-- OBJECTIVE --
State only how many lines below include the string "with".

-- RECORDED INFORMATION --
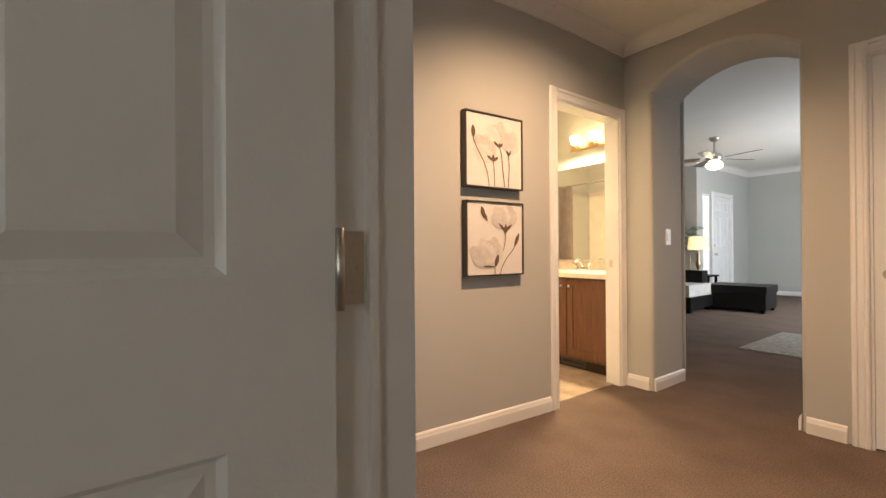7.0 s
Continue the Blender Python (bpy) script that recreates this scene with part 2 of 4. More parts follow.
# living room
wall("wall_living_south", (-1.20, 3.52), (-6.3, 3.52), 0.02, 2.9)
wall("wall_living_south_return", (1.0, 3.322), (-0.262, 3.322), 0.05, 2.9)
wall("wall_living_lamp", (-6.3, 8.7), (-3.3, 8.7), T, 2.9)
wall("wall_living_entry", (-3.3, 8.81), (-3.3, 11.3), T, 2.9, [(0.14, 0.46, 0.08, 2.14), (0.62, 1.54, 0, 2.14)])
wall("wall_living_far", (-3.4, 11.3), (1.0, 11.3), T, 2.9)
wall("wall_living_east", (1.0, 11.3), (1.0, 3.32), T, 2.9, [(2.3, 4.3, 0.7, 2.3)])
wall("wall_living_west", (-6.3, 3.52), (-6.3, 8.7), T, 2.9)


def slab(name, poly, z0, z1, material, label, cat):
    bm = prism(poly, z0, z1)
    return tagged(part(name, bm, material), label, cat, kind="structure")


slab("floor", [(-6.6, -5.0), (4.9, -5.0), (4.9, 11.7), (-6.6, 11.7)], -0.12, 0.0, CARPET, "brown cut pile carpet with footprints and wear", "floor")
slab("floor_bath", [(-3.7, 1.0), (-1.40, 1.0), (-1.40, 3.39), (-3.7, 3.39)], 0.0, 0.006, VINYL, "beige mottled vinyl bathroom floor", "floor")
slab("ceiling_bedroom_one", [(-0.2, -4.8), (4.55, -4.8), (4.55, -0.1), (0.9, 0.09), (-0.2, 0.09)], H1, H1 + 0.1, CEIL, "off-white painted bedroom ceiling", "ceiling")
slab("ceiling_hall", [(-0.30, 0.112), (1.6, 0.112), (1.6, 2.86), (-1.36, 2.86), (-1.36, 1.975), (-1.43, 0.88), (-0.41, 0.112)], HH, HH + 0.1, CEIL, "off-white painted hall ceiling", "ceiling")
slab("ceiling_bedroom_two", [(-5.0, -3.6), (-0.5, -3.6), (-0.5, 0.2), (-0.70, 0.25), (-1.47, 0.84), (-1.47, 0.95), (-5.0, 0.95)], H2, H2 + 0.1, CEIL, "white painted bedroom ceiling", "ceiling")
slab("ceiling_bath", [(-3.8, 0.97), (-1.36, 0.97), (-1.36, 3.5), (-3.8, 3.5)], HH + 0.003, HH + 0.1, CEIL, "white painted bathroom ceiling", "ceiling")
slab("ceiling_living", [(-6.4, 3.3), (1.1, 3.3), (1.1, 11.4), (-6.4, 11.4)], HL, HL + 0.1, CEIL, "white painted living room ceiling", "ceiling")
slab("ground", [(-400, -400), (400, -400), (400, 400), (-400, 400)], -0.4, -0.15, mat("pale_gravel", (0.4, 0.36, 0.3), 0.9, var=0.2, scale=2), "pale gravel ground outside the house", "ground")


def baseboard(p, q, room=2.75):
    L = math.hypot(q[0] - p[0], q[1] - p[1])
    bm = prism([(-0.0025, 0.0), (-0.016, 0.0), (-0.016, 0.062), (-0.012, 0.074), (-0.011, 0.082), (-0.006, 0.090), (-0.0025, 0.092)], 0, L, axis="x")
    ob = part("baseboard", bm, WHITE)
    ob.matrix_world = along(p, q)
    tagged(ob, "white moulded wooden baseboard along the wall", "baseboard", kind="structure")


for p, q in (((0.775, -0.046), (1.46, -0.838)), ((1.47, -0.84), (2.08, -0.84)), ((1.66, -0.2), (4.37, -0.2)), ((3.855, -0.84), (4.37, -0.84)), ((4.385, -0.86), (4.385, -4.68)),
             ((-0.11, -4.68), (-0.11, -0.02)), (ER, (-1.345, 1.975)), ((-0.26, 2.86), (-0.09, 2.86)), ((0.82, 2.86), (1.48, 2.86)), ((-0.12, 0.11), (-0.40, 0.11)), ((-0.415, 0.117), (-0.66, 0.304)),
             ((-1.325, 2.86), (-1.16, 2.86)), ((-0.58, -3.49), (-4.90, -3.49)), ((-4.92, -3.47), (-4.92, 0.83)), ((-0.56, 0.1), (-0.56, -3.47)), ((-6.2, 8.7), (-3.32, 8.7)), ((-3.3, 10.42), (-3.3, 11.28)), ((-3.28, 11.3), (0.98, 11.3)),
             ((-1.13, 2.865), (-1.13, 3.315)), ((-0.283, 3.315), (-0.283, 2.865))):
    baseboard(p, q)


def crown(p, q, h, size=0.09):
    L = math.hypot(q[0] - p[0], q[1] - p[1])
    prof = [(-0.002, h - size), (-0.012, h - size)] + [(-size * (1 - math.cos(a * math.pi / 12)) - 0.012, h - size + size * math.sin(a * math.pi / 12) - 0.004) for a in range(1, 7)] + [(-size - 0.012, h - 0.002), (-0.002, h - 0.002)]
    ob = part("trim", prism(prof, 0, L, axis="x"), CEIL)
    ob.matrix_world = along(p, q)
    tagged(ob, "off-white cove moulding between wall and ceiling", "moulding", kind="structure")


for p, q in (((-1.345, 1.975), (-1.345, 2.86)), (ER, (-1.345, 1.975)), ((-1.34, 2.86), (1.5, 2.86)), (C0, ER)):
    crown(p, q, HH)
for p, q in (((-6.2, 8.7), (-3.3, 8.7)), ((-3.3, 8.7), (-3.3, 11.3)), ((-3.3, 11.3), (1.0, 11.3))):
    crown(p, q, HL, 0.12)


CASING = [(x * 1.18, y) for x, y in [(0, 0), (0.062, 0), (0.062, -0.010), (0.056, -0.016), (0.044, -0.017), (0.040, -0.012), (0.020, -0.010), (0.016, -0.014), (0.006, -0.013), (0, -0.008)]]


def doorway(name, m, w, h, depth, label, front=True, back=True):
    """Jamb and casings of an opening; local x across from 0 to w, y through the wall from 0 to depth."""
    d = thing(name, m, label, "door frame", kind="structure")
    j = 0.018
    part("jamb", box(0, j, -0.002, depth + 0.002, 0, h), WHITE, d)
    part("jamb", box(w - j, w, -0.002, depth + 0.002, 0, h), WHITE, d)
    part("head_jamb", box(j, w - j, -0.002, depth + 0.002, h - j, h), WHITE, d)
    def cas(y, s):
        k = [(x, y + s * v) for x, v in CASING]
        part("casing", prism([(0.006 - x, v) for x, v in k], 0, h + 0.067, axis="z"), WHITE, d)
        part("casing", prism([(w - 0.006 + x, v) for x, v in k], 0, h + 0.067, axis="z"), WHITE, d)
        part("head_casing", prism([(v, h - 0.006 + x) for x, v in k], 0.006, w - 0.006, axis="x"), WHITE, d)
    if front:
        cas(-0.002, 1)
    if back:
        cas(depth + 0.002, -1)
    return d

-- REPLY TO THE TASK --
2